Task details - Write out the listing below in full and exactly, leaving out every picture.

------------------------

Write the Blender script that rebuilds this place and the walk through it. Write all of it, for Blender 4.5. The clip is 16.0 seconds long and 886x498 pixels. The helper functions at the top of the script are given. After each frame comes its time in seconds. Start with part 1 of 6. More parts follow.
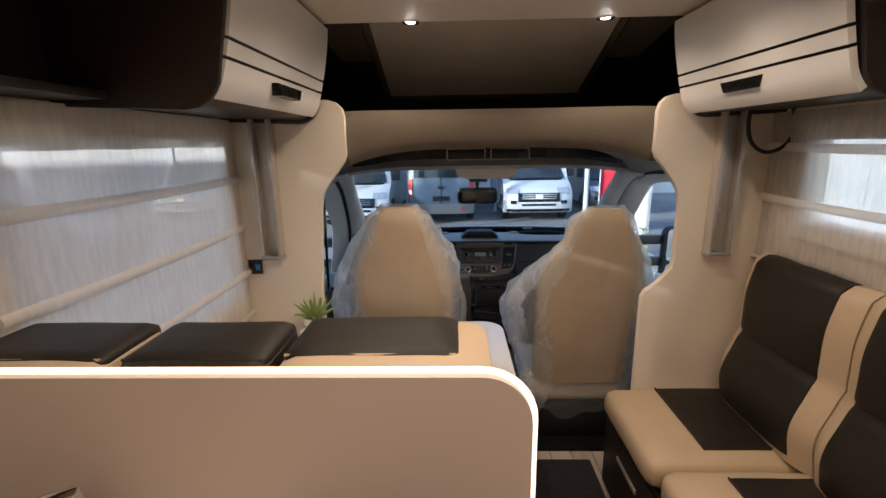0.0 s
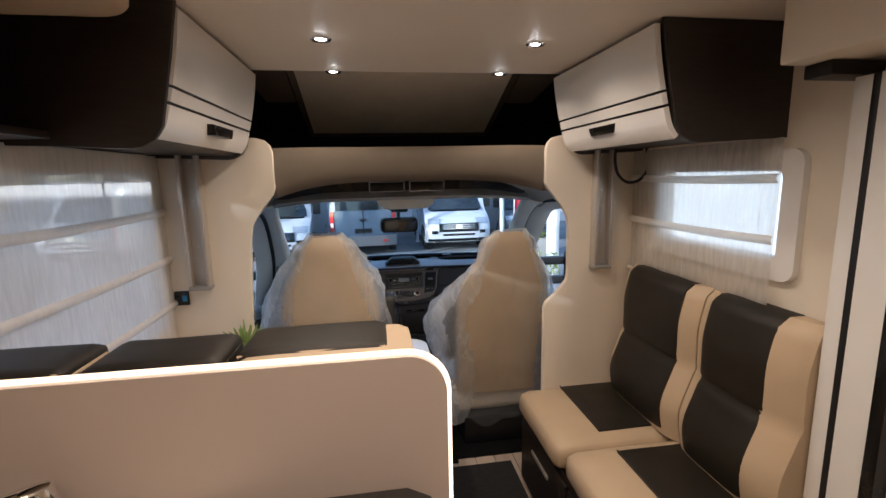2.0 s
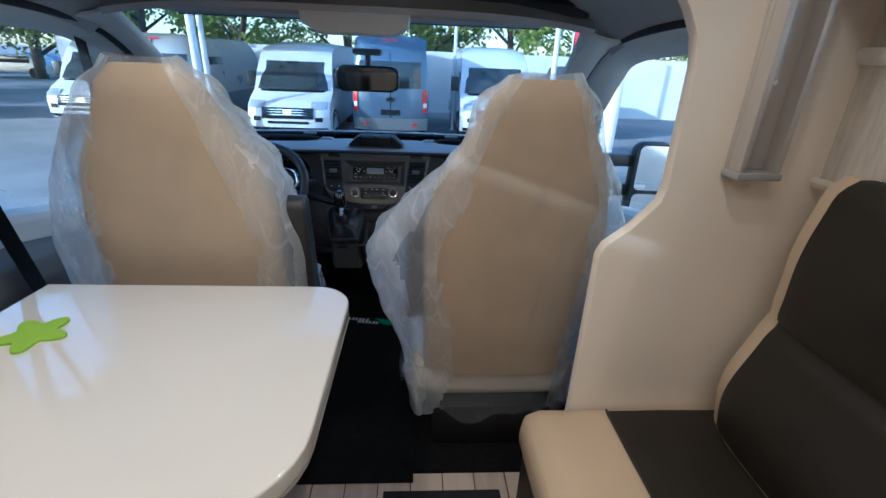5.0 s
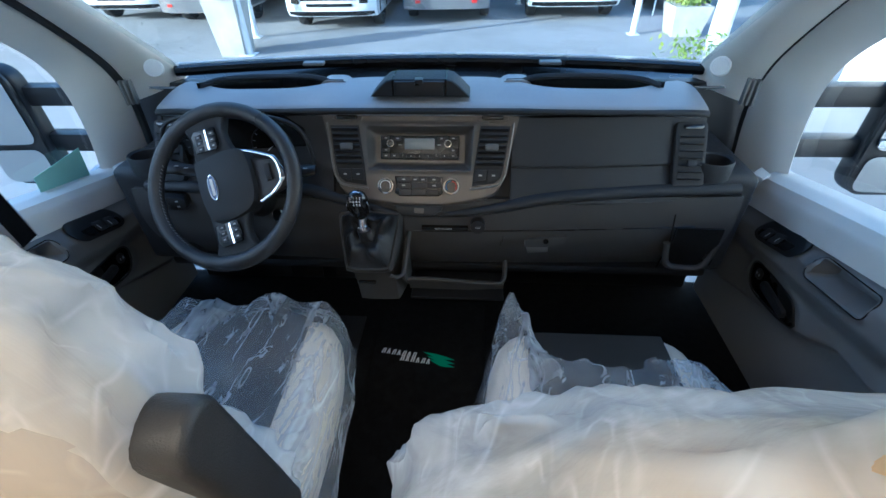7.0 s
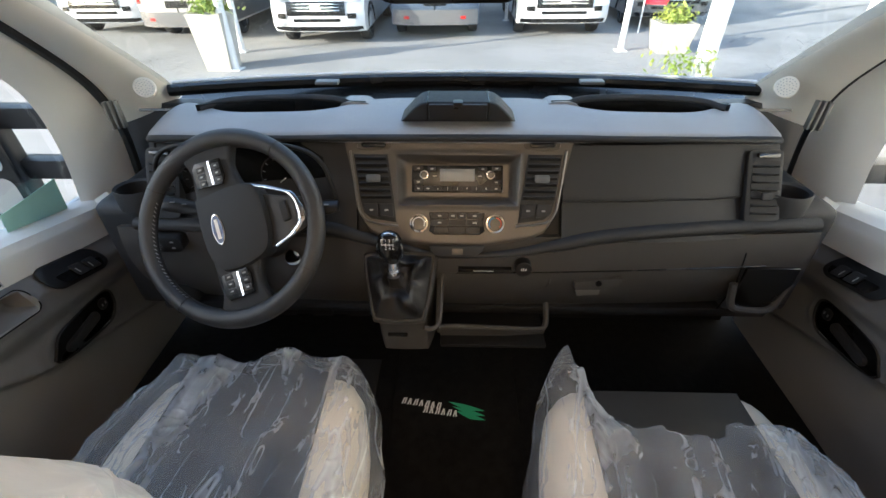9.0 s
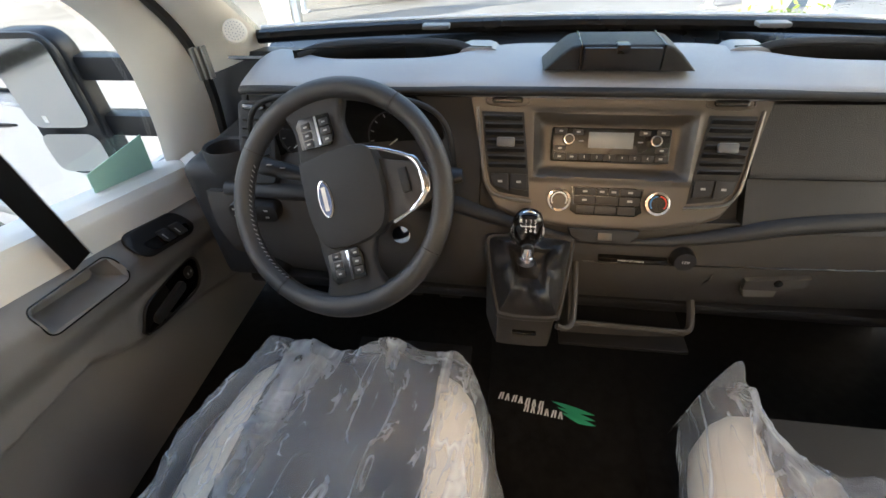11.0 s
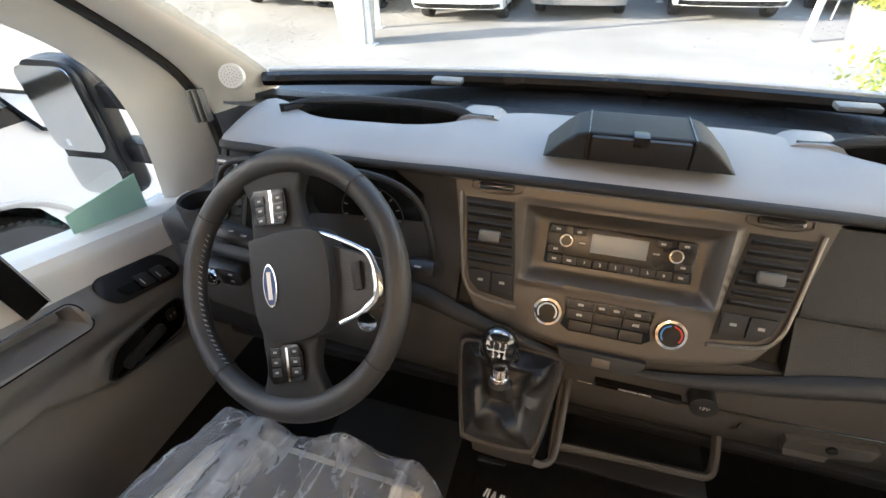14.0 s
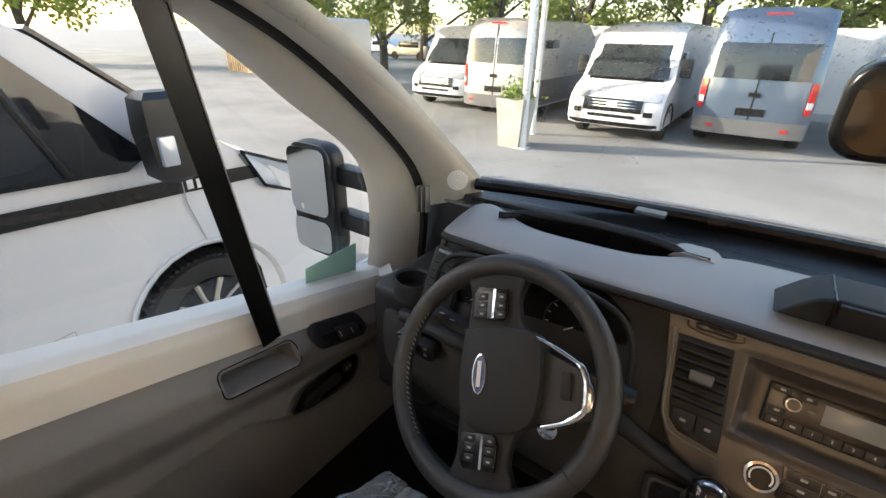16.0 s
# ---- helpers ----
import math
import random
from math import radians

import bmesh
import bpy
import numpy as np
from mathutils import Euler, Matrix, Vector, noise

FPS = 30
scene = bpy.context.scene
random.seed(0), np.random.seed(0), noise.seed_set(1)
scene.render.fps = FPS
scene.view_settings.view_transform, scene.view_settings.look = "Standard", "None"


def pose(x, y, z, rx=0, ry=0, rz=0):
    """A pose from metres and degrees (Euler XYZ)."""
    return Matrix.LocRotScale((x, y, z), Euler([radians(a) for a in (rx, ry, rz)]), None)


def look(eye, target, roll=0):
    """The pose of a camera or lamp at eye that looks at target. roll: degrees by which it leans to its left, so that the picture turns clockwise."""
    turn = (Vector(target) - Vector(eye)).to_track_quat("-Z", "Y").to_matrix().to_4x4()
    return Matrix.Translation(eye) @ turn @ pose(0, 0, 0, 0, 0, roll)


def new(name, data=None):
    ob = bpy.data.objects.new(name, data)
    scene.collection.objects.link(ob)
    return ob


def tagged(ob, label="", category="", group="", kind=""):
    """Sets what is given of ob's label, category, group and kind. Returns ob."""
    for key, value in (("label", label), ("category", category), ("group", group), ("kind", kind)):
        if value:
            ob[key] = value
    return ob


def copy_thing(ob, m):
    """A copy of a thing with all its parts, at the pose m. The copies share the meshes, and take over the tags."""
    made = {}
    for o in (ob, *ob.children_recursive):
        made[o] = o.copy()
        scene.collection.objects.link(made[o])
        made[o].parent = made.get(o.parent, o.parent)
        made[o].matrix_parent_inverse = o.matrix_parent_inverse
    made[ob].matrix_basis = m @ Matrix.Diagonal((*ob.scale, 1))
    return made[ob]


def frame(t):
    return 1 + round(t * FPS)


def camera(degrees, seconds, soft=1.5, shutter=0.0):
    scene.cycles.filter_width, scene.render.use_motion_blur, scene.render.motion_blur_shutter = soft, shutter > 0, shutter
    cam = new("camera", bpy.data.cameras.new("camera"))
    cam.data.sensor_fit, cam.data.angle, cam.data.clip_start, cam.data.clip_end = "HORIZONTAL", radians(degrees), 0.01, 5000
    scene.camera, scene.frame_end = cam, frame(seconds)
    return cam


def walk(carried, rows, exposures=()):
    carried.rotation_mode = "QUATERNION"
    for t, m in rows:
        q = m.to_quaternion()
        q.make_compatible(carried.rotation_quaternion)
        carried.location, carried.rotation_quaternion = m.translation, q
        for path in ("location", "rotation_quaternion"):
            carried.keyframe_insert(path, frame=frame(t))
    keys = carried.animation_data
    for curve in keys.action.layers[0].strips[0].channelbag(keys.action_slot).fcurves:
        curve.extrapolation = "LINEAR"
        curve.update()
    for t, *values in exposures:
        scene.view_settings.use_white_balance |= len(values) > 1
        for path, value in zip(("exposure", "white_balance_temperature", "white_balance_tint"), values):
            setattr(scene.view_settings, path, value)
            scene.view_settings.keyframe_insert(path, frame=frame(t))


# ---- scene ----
cam = camera(89.9, 16.0)
PATH = [
    (0, (-0.169, 0.259, 1.456), (-0.221, 2.204, 0.994), -0.9),
    (0.5, (-0.172, 0.106, 1.459), (-0.133, 2.07, 1.082), -0.9),
    (1, (-0.173, 0.015, 1.462), (-0.061, 1.985, 1.137), -0.9),
    (1.5, (-0.181, 0.015, 1.467), (0.027, 1.979, 1.153), -1.0),
    (2, (-0.175, 0.07, 1.458), (0.118, 2.021, 1.13), -1.2),
    (2.5, (-0.133, 0.204, 1.435), (0.238, 2.139, 1.092), -1.2),
    (3, (-0.048, 0.368, 1.417), (0.393, 2.282, 1.037), -1.1),
    (3.5, (0.052, 0.512, 1.37), (0.504, 2.409, 0.926), -0.5),
    (4, (0.142, 0.726, 1.332), (0.526, 2.602, 0.755), -0.5),
    (4.1, (0.163, 0.789, 1.339), (0.511, 2.658, 0.718), -1.3),
    (4.2, (0.171, 0.818, 1.294), (0.515, 2.684, 0.663), -0.2),
    (6.3, (0.195, 1.826, 1.192), (0.059, 3.459, 0.045), -1.5),
    (6.5, (0.183, 1.919, 1.207), (0.043, 3.528, 0.028), -1.6),
    (7, (0.136, 2.047, 1.215), (0.01, 3.631, 0.001), -1.5),
    (7.5, (0.06, 2.146, 1.218), (-0.036, 3.73, 0.002), -1.3),
    (8, (0.02, 2.182, 1.192), (-0.046, 3.8, 0.018), -0.7),
    (8.2, (0.012, 2.19, 1.196), (-0.046, 3.812, 0.027), -0.7),
    (10.3, (-0.012, 2.244, 1.148), (-0.137, 3.858, -0.026), -0.4),
    (10.5, (-0.044, 2.261, 1.142), (-0.204, 3.856, -0.054), -0.9),
    (11, (-0.176, 2.344, 1.106), (-0.442, 3.861, -0.17), -2.9),
    (11.5, (-0.285, 2.454, 1.06), (-0.628, 3.875, -0.305), -5.0),
    (12, (-0.283, 2.568, 1.04), (-0.652, 3.888, -0.417), -6.7),
    (12.5, (-0.197, 2.609, 1.061), (-0.57, 3.911, -0.412), -6.6),
    (13, (-0.129, 2.597, 1.072), (-0.475, 3.954, -0.355), -5.1),
    (13.5, (-0.075, 2.593, 1.107), (-0.452, 4.011, -0.253), -4.3),
    (14, (-0.079, 2.548, 1.135), (-0.584, 4.049, -0.086), -2.2),
    (14.5, (-0.109, 2.463, 1.178), (-0.785, 4.012, 0.108), -0.4),
    (15, (-0.099, 2.433, 1.186), (-0.912, 3.976, 0.207), -0.9),
    (15.5, (-0.135, 2.44, 1.17), (-1.075, 3.939, 0.237), -0.6),
    (16, (-0.204, 2.44, 1.197), (-1.239, 3.909, 0.319), 1.1),
]
EXPOSURES = [(0.0, 1.28, 5250, 10), (1.5, 1.35, 5150, 10), (3.0, 1.42, 4750, 8), (4.2, 1.42, 4500, 6), (6.4, 1.95, 4050, 0), (7.0, 2.35, 4650, 1), (8.2, 2.65, 5950, 6), (10.3, 2.8, 6750, 10), (11.0, 3.05, 6800, 10), (11.5, 3.2, 6850, 11), (12.3, 3.75, 7000, 11), (13.2, 3.8, 7050, 11), (14.0, 3.15, 7000, 12), (15.0, 2.6, 7050, 12), (15.5, 2.5, 7100, 12), (16.0, 2.28, 7200, 13)]
walk(cam, [(t, look(eye, target, roll)) for t, eye, target, roll in PATH], EXPOSURES)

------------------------

The reply -
Write the Blender script that rebuilds this place and the walk through it. Write all of it, for Blender 4.5. The clip is 16.0 seconds long and 886x498 pixels. The helper functions at the top of the script are given. After each frame comes its time in seconds. Start with part 1 of 6. More parts follow.
0.0 s
2.0 s
5.0 s
7.0 s
9.0 s
11.0 s
14.0 s
16.0 s
# ---- helpers ----
import math
import random
from math import radians

import bmesh
import bpy
import numpy as np
from mathutils import Euler, Matrix, Vector, noise

FPS = 30
scene = bpy.context.scene
random.seed(0), np.random.seed(0), noise.seed_set(1)
scene.render.fps = FPS
scene.view_settings.view_transform, scene.view_settings.look = "Standard", "None"


def pose(x, y, z, rx=0, ry=0, rz=0):
    """A pose from metres and degrees (Euler XYZ)."""
    return Matrix.LocRotScale((x, y, z), Euler([radians(a) for a in (rx, ry, rz)]), None)


def look(eye, target, roll=0):
    """The pose of a camera or lamp at eye that looks at target. roll: degrees by which it leans to its left, so that the picture turns clockwise."""
    turn = (Vector(target) - Vector(eye)).to_track_quat("-Z", "Y").to_matrix().to_4x4()
    return Matrix.Translation(eye) @ turn @ pose(0, 0, 0, 0, 0, roll)


def new(name, data=None):
    ob = bpy.data.objects.new(name, data)
    scene.collection.objects.link(ob)
    return ob


def tagged(ob, label="", category="", group="", kind=""):
    """Sets what is given of ob's label, category, group and kind. Returns ob."""
    for key, value in (("label", label), ("category", category), ("group", group), ("kind", kind)):
        if value:
            ob[key] = value
    return ob


def copy_thing(ob, m):
    """A copy of a thing with all its parts, at the pose m. The copies share the meshes, and take over the tags."""
    made = {}
    for o in (ob, *ob.children_recursive):
        made[o] = o.copy()
        scene.collection.objects.link(made[o])
        made[o].parent = made.get(o.parent, o.parent)
        made[o].matrix_parent_inverse = o.matrix_parent_inverse
    made[ob].matrix_basis = m @ Matrix.Diagonal((*ob.scale, 1))
    return made[ob]


def frame(t):
    return 1 + round(t * FPS)


def camera(degrees, seconds, soft=1.5, shutter=0.0):
    scene.cycles.filter_width, scene.render.use_motion_blur, scene.render.motion_blur_shutter = soft, shutter > 0, shutter
    cam = new("camera", bpy.data.cameras.new("camera"))
    cam.data.sensor_fit, cam.data.angle, cam.data.clip_start, cam.data.clip_end = "HORIZONTAL", radians(degrees), 0.01, 5000
    scene.camera, scene.frame_end = cam, frame(seconds)
    return cam


def walk(carried, rows, exposures=()):
    carried.rotation_mode = "QUATERNION"
    for t, m in rows:
        q = m.to_quaternion()
        q.make_compatible(carried.rotation_quaternion)
        carried.location, carried.rotation_quaternion = m.translation, q
        for path in ("location", "rotation_quaternion"):
            carried.keyframe_insert(path, frame=frame(t))
    keys = carried.animation_data
    for curve in keys.action.layers[0].strips[0].channelbag(keys.action_slot).fcurves:
        curve.extrapolation = "LINEAR"
        curve.update()
    for t, *values in exposures:
        scene.view_settings.use_white_balance |= len(values) > 1
        for path, value in zip(("exposure", "white_balance_temperature", "white_balance_tint"), values):
            setattr(scene.view_settings, path, value)
            scene.view_settings.keyframe_insert(path, frame=frame(t))


# ---- scene ----
cam = camera(89.9, 16.0)
PATH = [
    (0, (-0.169, 0.259, 1.456), (-0.221, 2.204, 0.994), -0.9),
    (0.5, (-0.172, 0.106, 1.459), (-0.133, 2.07, 1.082), -0.9),
    (1, (-0.173, 0.015, 1.462), (-0.061, 1.985, 1.137), -0.9),
    (1.5, (-0.181, 0.015, 1.467), (0.027, 1.979, 1.153), -1.0),
    (2, (-0.175, 0.07, 1.458), (0.118, 2.021, 1.13), -1.2),
    (2.5, (-0.133, 0.204, 1.435), (0.238, 2.139, 1.092), -1.2),
    (3, (-0.048, 0.368, 1.417), (0.393, 2.282, 1.037), -1.1),
    (3.5, (0.052, 0.512, 1.37), (0.504, 2.409, 0.926), -0.5),
    (4, (0.142, 0.726, 1.332), (0.526, 2.602, 0.755), -0.5),
    (4.1, (0.163, 0.789, 1.339), (0.511, 2.658, 0.718), -1.3),
    (4.2, (0.171, 0.818, 1.294), (0.515, 2.684, 0.663), -0.2),
    (6.3, (0.195, 1.826, 1.192), (0.059, 3.459, 0.045), -1.5),
    (6.5, (0.183, 1.919, 1.207), (0.043, 3.528, 0.028), -1.6),
    (7, (0.136, 2.047, 1.215), (0.01, 3.631, 0.001), -1.5),
    (7.5, (0.06, 2.146, 1.218), (-0.036, 3.73, 0.002), -1.3),
    (8, (0.02, 2.182, 1.192), (-0.046, 3.8, 0.018), -0.7),
    (8.2, (0.012, 2.19, 1.196), (-0.046, 3.812, 0.027), -0.7),
    (10.3, (-0.012, 2.244, 1.148), (-0.137, 3.858, -0.026), -0.4),
    (10.5, (-0.044, 2.261, 1.142), (-0.204, 3.856, -0.054), -0.9),
    (11, (-0.176, 2.344, 1.106), (-0.442, 3.861, -0.17), -2.9),
    (11.5, (-0.285, 2.454, 1.06), (-0.628, 3.875, -0.305), -5.0),
    (12, (-0.283, 2.568, 1.04), (-0.652, 3.888, -0.417), -6.7),
    (12.5, (-0.197, 2.609, 1.061), (-0.57, 3.911, -0.412), -6.6),
    (13, (-0.129, 2.597, 1.072), (-0.475, 3.954, -0.355), -5.1),
    (13.5, (-0.075, 2.593, 1.107), (-0.452, 4.011, -0.253), -4.3),
    (14, (-0.079, 2.548, 1.135), (-0.584, 4.049, -0.086), -2.2),
    (14.5, (-0.109, 2.463, 1.178), (-0.785, 4.012, 0.108), -0.4),
    (15, (-0.099, 2.433, 1.186), (-0.912, 3.976, 0.207), -0.9),
    (15.5, (-0.135, 2.44, 1.17), (-1.075, 3.939, 0.237), -0.6),
    (16, (-0.204, 2.44, 1.197), (-1.239, 3.909, 0.319), 1.1),
]
EXPOSURES = [(0.0, 1.28, 5250, 10), (1.5, 1.35, 5150, 10), (3.0, 1.42, 4750, 8), (4.2, 1.42, 4500, 6), (6.4, 1.95, 4050, 0), (7.0, 2.35, 4650, 1), (8.2, 2.65, 5950, 6), (10.3, 2.8, 6750, 10), (11.0, 3.05, 6800, 10), (11.5, 3.2, 6850, 11), (12.3, 3.75, 7000, 11), (13.2, 3.8, 7050, 11), (14.0, 3.15, 7000, 12), (15.0, 2.6, 7050, 12), (15.5, 2.5, 7100, 12), (16.0, 2.28, 7200, 13)]
walk(cam, [(t, look(eye, target, roll)) for t, eye, target, roll in PATH], EXPOSURES)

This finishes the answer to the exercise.